Со второго плана на первый план проблема возникновения речи перемещается, как только выдвинута идея объединения всех прямоходящих высших приматов в особое семейство троглодитид. Это семейство может быть описано словами «высшие ортоградные неговорящие приматы». Линней в сочинении «О человекообразных» предсказывал, что изучение троглодитов покажет философам всю глубину различия «между бессловесными и говорящими» и тем самым всё превосходство человеческого разума[83].
Существует ли действительно этот глубокий перелом между отсутствием и наличием речи в филогении человека, как он наблюдается у ребёнка между отсутствием слов и «первым словом» (с последующим быстрым расширением речевых средств)? Пусть нам сначала поможет чисто внешнее сопоставление с прямохождением: мыслимо ли промежуточное состояние между передвижением на четырёх конечностях и выпрямленным положением на двух конечностях? Нет, «полувыпрямленного» положения вообще не может быть, так как центр тяжести заставит животное упасть снова на четвереньки, если он не перемещён к положению выпрямленному — двуногому.
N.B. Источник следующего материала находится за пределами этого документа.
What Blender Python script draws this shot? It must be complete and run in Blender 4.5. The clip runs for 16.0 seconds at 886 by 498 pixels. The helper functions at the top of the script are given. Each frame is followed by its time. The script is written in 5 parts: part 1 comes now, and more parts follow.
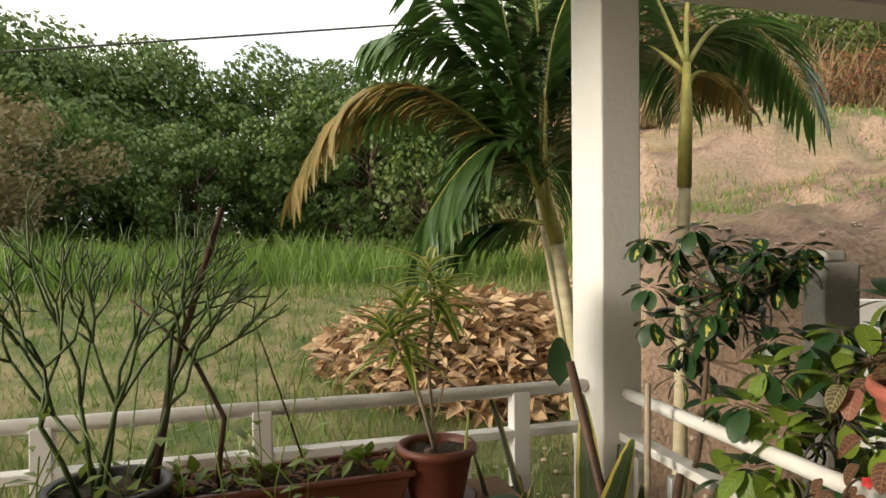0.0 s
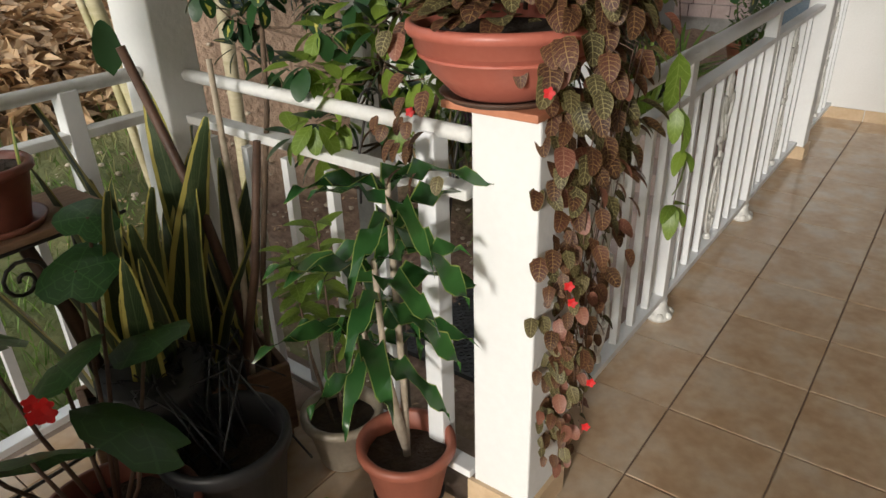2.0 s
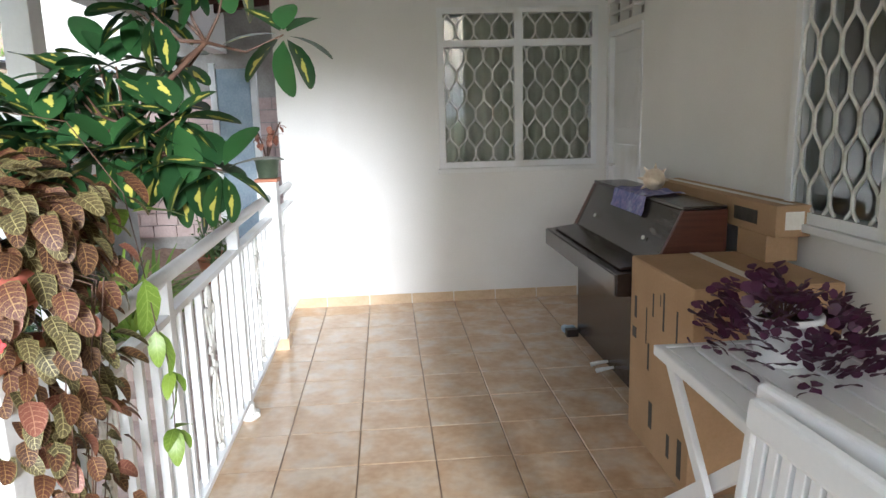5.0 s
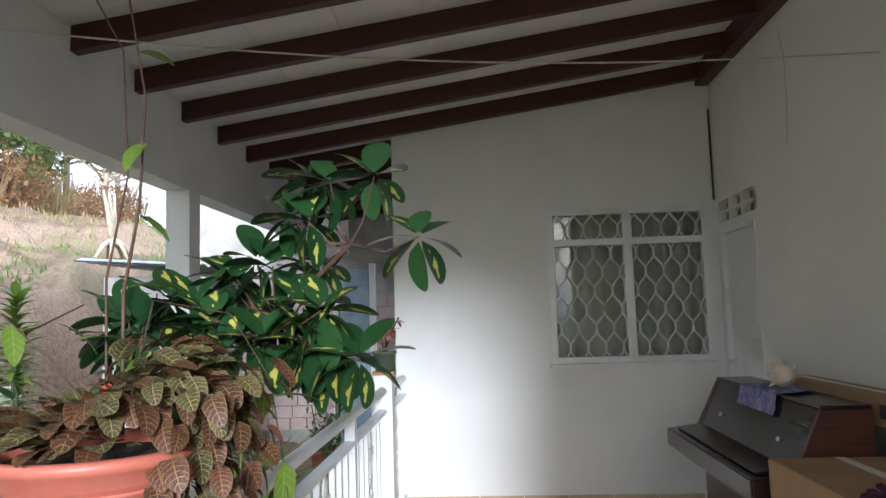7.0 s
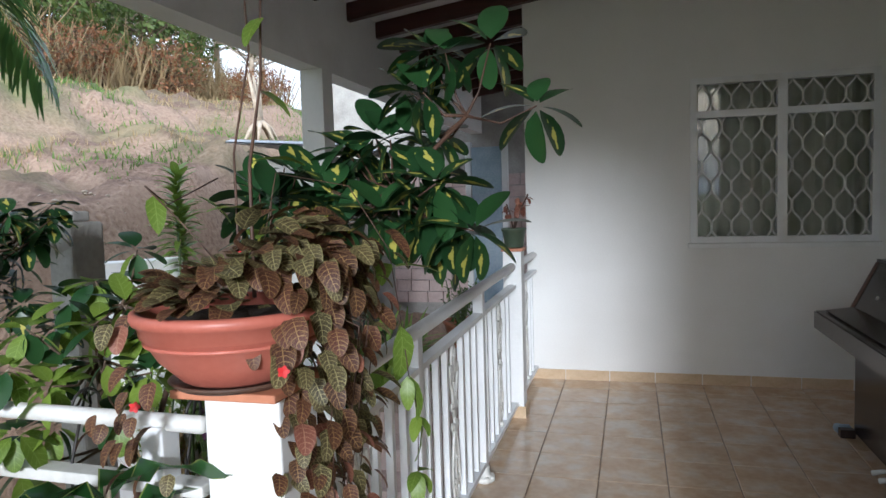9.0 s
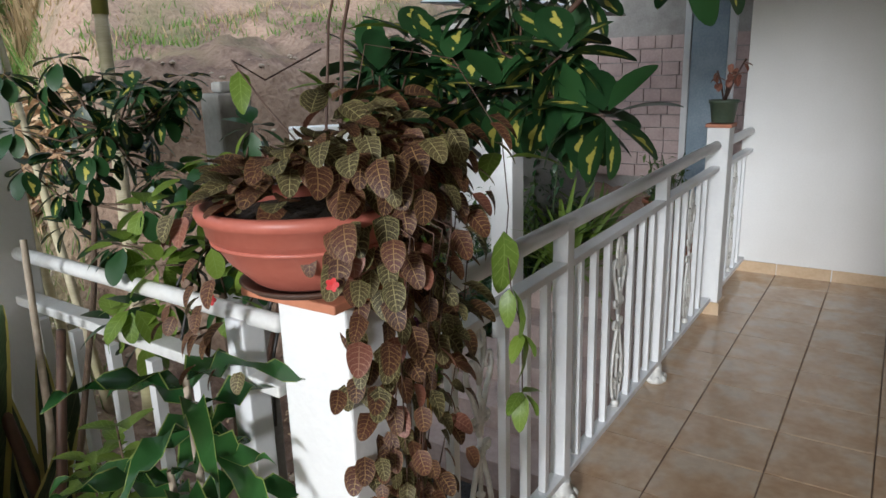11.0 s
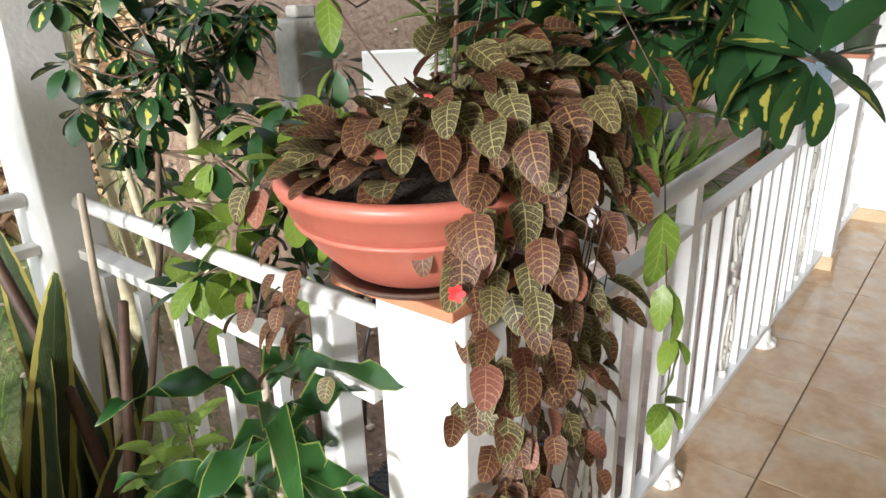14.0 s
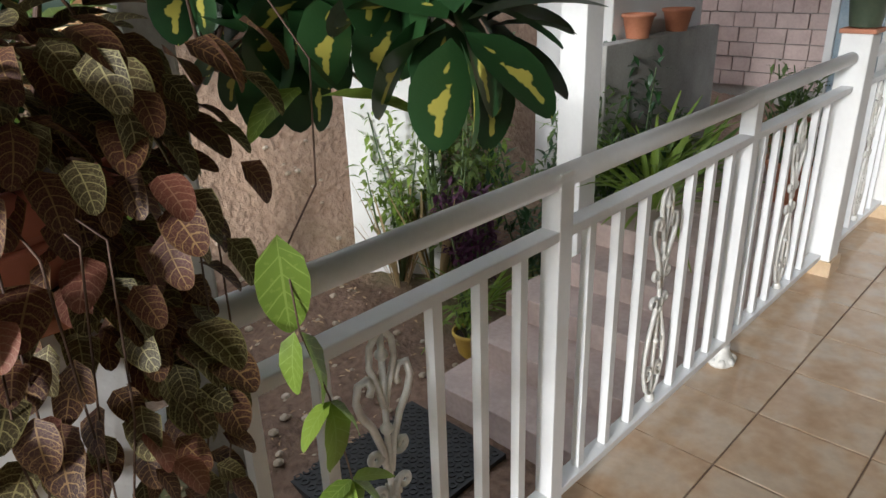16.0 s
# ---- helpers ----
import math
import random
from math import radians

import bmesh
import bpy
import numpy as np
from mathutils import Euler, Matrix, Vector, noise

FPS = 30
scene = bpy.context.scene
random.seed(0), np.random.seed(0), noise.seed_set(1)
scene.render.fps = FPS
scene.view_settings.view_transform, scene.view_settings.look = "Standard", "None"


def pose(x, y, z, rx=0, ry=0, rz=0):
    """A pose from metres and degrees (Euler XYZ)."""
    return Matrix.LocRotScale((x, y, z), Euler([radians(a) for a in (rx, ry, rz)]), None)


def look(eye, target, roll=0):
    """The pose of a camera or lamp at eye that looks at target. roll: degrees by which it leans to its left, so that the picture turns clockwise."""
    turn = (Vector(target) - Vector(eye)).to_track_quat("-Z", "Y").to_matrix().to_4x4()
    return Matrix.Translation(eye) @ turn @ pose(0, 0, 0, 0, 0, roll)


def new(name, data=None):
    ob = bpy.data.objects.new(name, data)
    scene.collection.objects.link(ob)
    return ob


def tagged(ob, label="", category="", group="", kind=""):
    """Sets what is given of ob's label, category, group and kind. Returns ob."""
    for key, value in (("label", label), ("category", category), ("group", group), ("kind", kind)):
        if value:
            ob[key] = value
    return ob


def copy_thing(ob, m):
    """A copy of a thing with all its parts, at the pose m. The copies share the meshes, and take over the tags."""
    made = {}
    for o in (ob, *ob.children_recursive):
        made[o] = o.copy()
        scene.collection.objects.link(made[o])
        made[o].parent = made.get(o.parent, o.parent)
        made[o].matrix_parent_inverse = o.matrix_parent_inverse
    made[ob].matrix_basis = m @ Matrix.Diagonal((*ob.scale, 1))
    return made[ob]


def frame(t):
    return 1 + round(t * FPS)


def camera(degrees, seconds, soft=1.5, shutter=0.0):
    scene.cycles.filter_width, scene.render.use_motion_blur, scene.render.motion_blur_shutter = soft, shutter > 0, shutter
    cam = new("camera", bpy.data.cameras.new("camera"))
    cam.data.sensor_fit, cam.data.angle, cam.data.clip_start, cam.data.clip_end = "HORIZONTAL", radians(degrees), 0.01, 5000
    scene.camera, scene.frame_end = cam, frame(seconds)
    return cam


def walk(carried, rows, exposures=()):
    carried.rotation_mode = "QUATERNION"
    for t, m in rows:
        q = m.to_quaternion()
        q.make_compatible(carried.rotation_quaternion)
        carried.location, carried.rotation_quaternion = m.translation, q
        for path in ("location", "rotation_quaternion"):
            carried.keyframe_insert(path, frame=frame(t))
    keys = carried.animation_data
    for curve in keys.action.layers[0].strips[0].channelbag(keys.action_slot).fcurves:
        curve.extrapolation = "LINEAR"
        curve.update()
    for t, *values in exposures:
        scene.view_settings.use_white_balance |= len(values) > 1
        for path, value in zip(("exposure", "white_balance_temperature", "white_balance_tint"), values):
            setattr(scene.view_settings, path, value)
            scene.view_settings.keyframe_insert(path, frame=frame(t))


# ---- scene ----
cam = camera(65.3, 16.0)
EXPOSURES = [(0, 0.0, 6870, 10), (1, 0.0, 6470, 10), (1.5, 0.25, 6260, 10), (2, -0.15, 6100, 10), (2.5, -0.05, 5970, 10), (3.5, 0.7, 5770, 10), (4.5, 1.35, 5470, 10), (7, 0.72, 5200, 10), (9, 0.22, 5200, 10), (11.5, -0.15, 5500, 10), (12.5, 0.15, 5600, 10), (13.5, 0.68, 5700, 10), (14.5, 0.9, 5700, 10), (15.3, 0.6, 5600, 10), (16, 0.4, 5650, 10)]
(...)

Иными словами, по механической природе вещей здесь действует принцип «или — или». Следовательно, переходное состояние к ортоградности в эволюции высших приматов состояло не в «полувыпрямленности», а в том, что древесные или наземные антропоиды иногда принимали выпрямленное положение (брахиация и круриация на деревьях, перенос предметов в передних конечностях на земле и пр.), а прямоходящие приматы иногда принимали ещё положение четвероногое. Вот сходно обстоит дело с речью: как увидим, она настолько противоположна первой сигнальной системе животных, что не может быть живого существа с «полуречью». Тут тоже действует принцип «или — или». Другой вопрос: сколь были обширны начальные завоевания речи у первой сигнальной системы, сколь долго продолжалось её наступление.
В прошлом, в частности в XIX в., все предлагавшиеся ответы на вопрос о происхождении человеческой речи основывались на одной из двух моделей: перерыва постепенности или непрерывности. На первую модель (дисконтинуитет) опирался преимущественно религиозно-идеалистический, креационистский взгляд на человека: человек сотворён вместе с речью, дар слова отличает его от бессловесных животных как признак его подобия богу, как свидетельство вложенной в него разумной души. Между бессловесными тварями и говорящим человеком — пропасть. На вторую модель (континуитет) опирался естественнонаучный эволюционизм: всемогущее выражение «постепенно» служило заменой разгадки происхождения речи. Она якобы шаг за шагом развилась из звуков и знаков, какими обмениваются животные.